__Data section__
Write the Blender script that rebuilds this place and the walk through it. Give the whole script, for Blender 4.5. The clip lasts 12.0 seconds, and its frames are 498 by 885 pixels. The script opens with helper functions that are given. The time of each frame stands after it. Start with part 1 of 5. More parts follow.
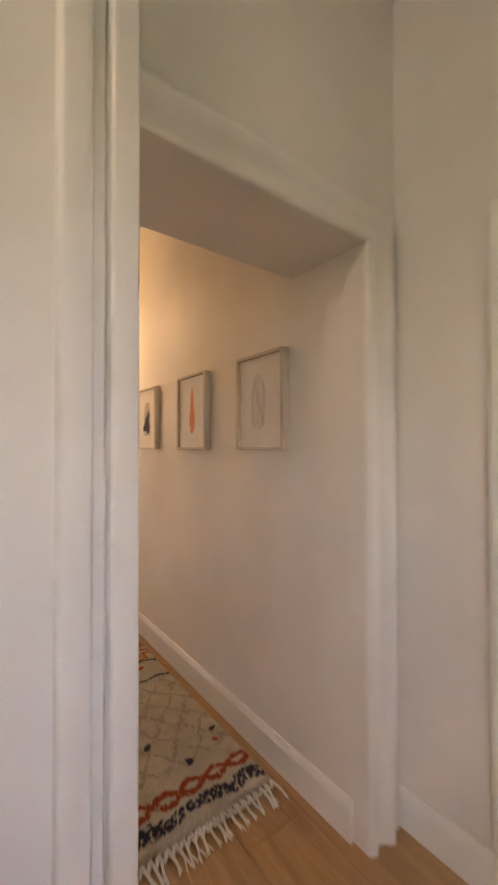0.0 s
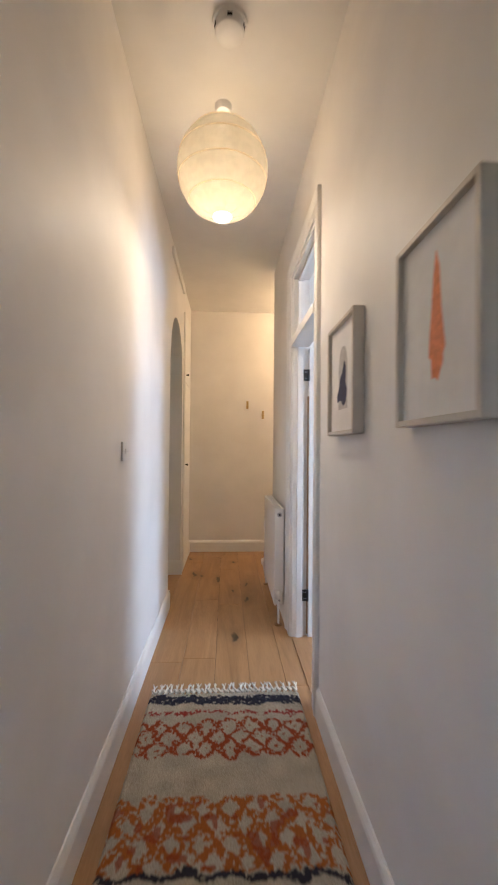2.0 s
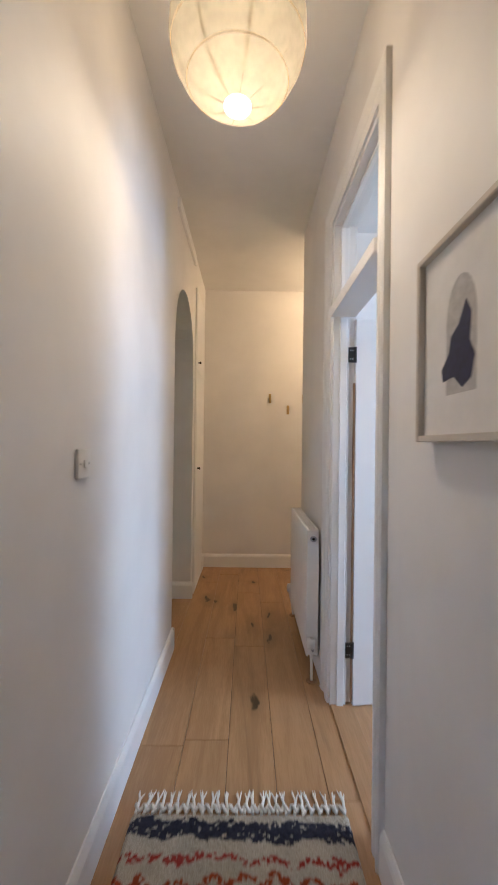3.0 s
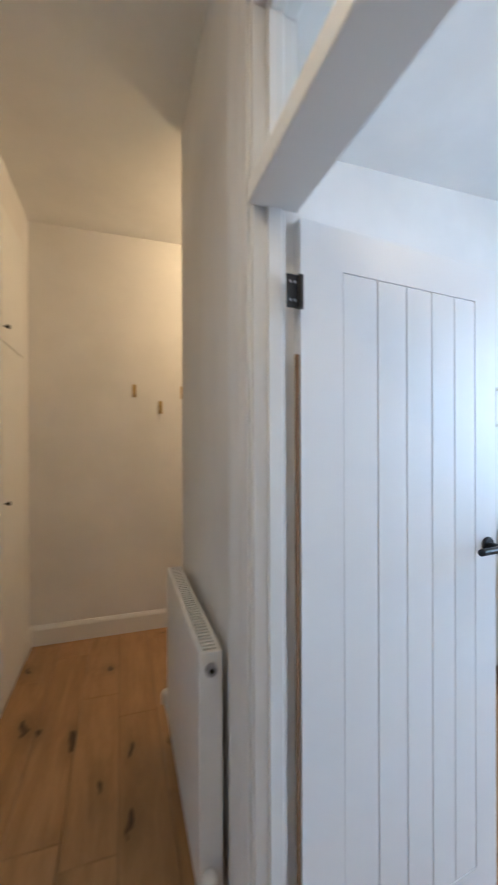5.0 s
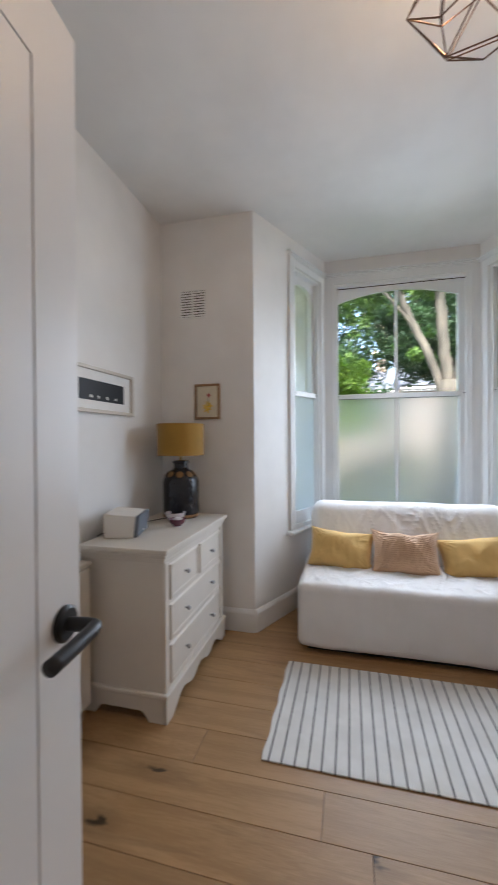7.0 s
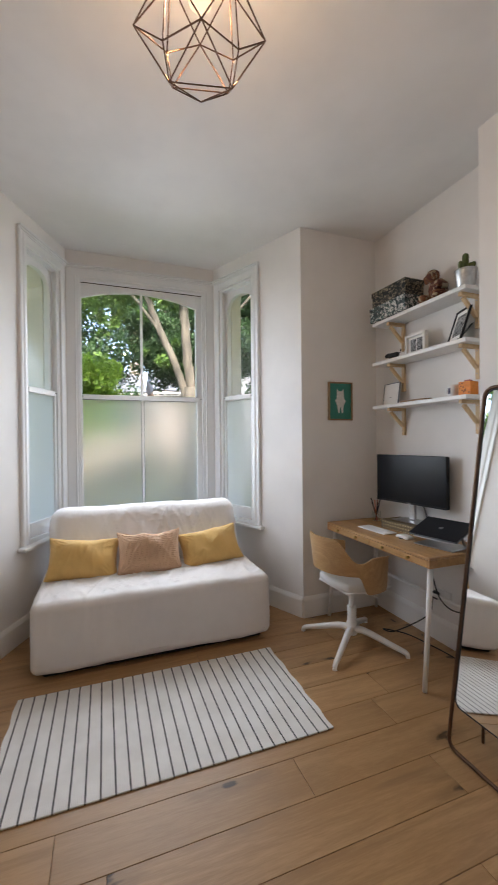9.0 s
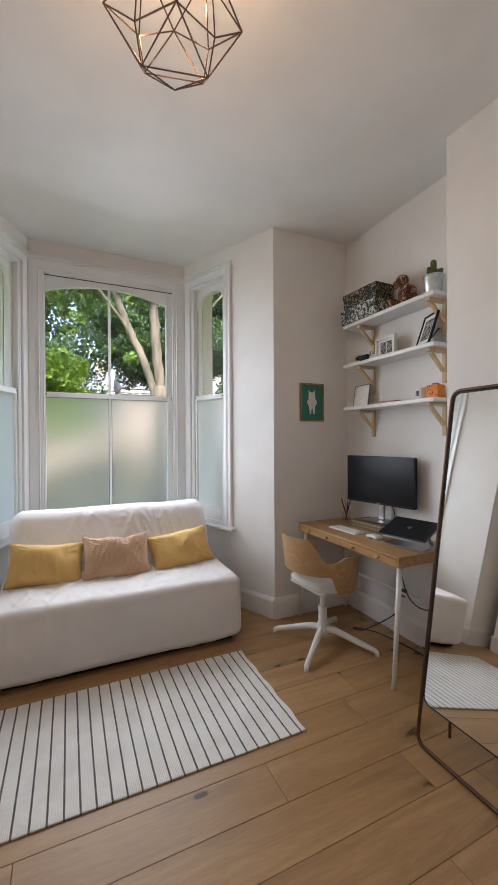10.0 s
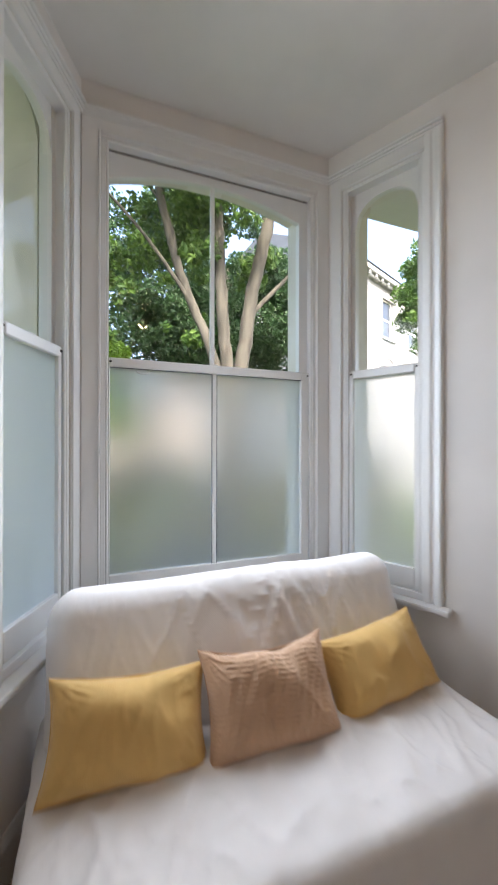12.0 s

__Requirements__
Omit the pictures and give the material again, exactly and in full.

__Exercise answer__
Write the Blender script that rebuilds this place and the walk through it. Give the whole script, for Blender 4.5. The clip lasts 12.0 seconds, and its frames are 498 by 885 pixels. The script opens with helper functions that are given. The time of each frame stands after it. Start with part 1 of 5. More parts follow.
0.0 s
2.0 s
3.0 s
5.0 s
7.0 s
9.0 s
10.0 s
12.0 s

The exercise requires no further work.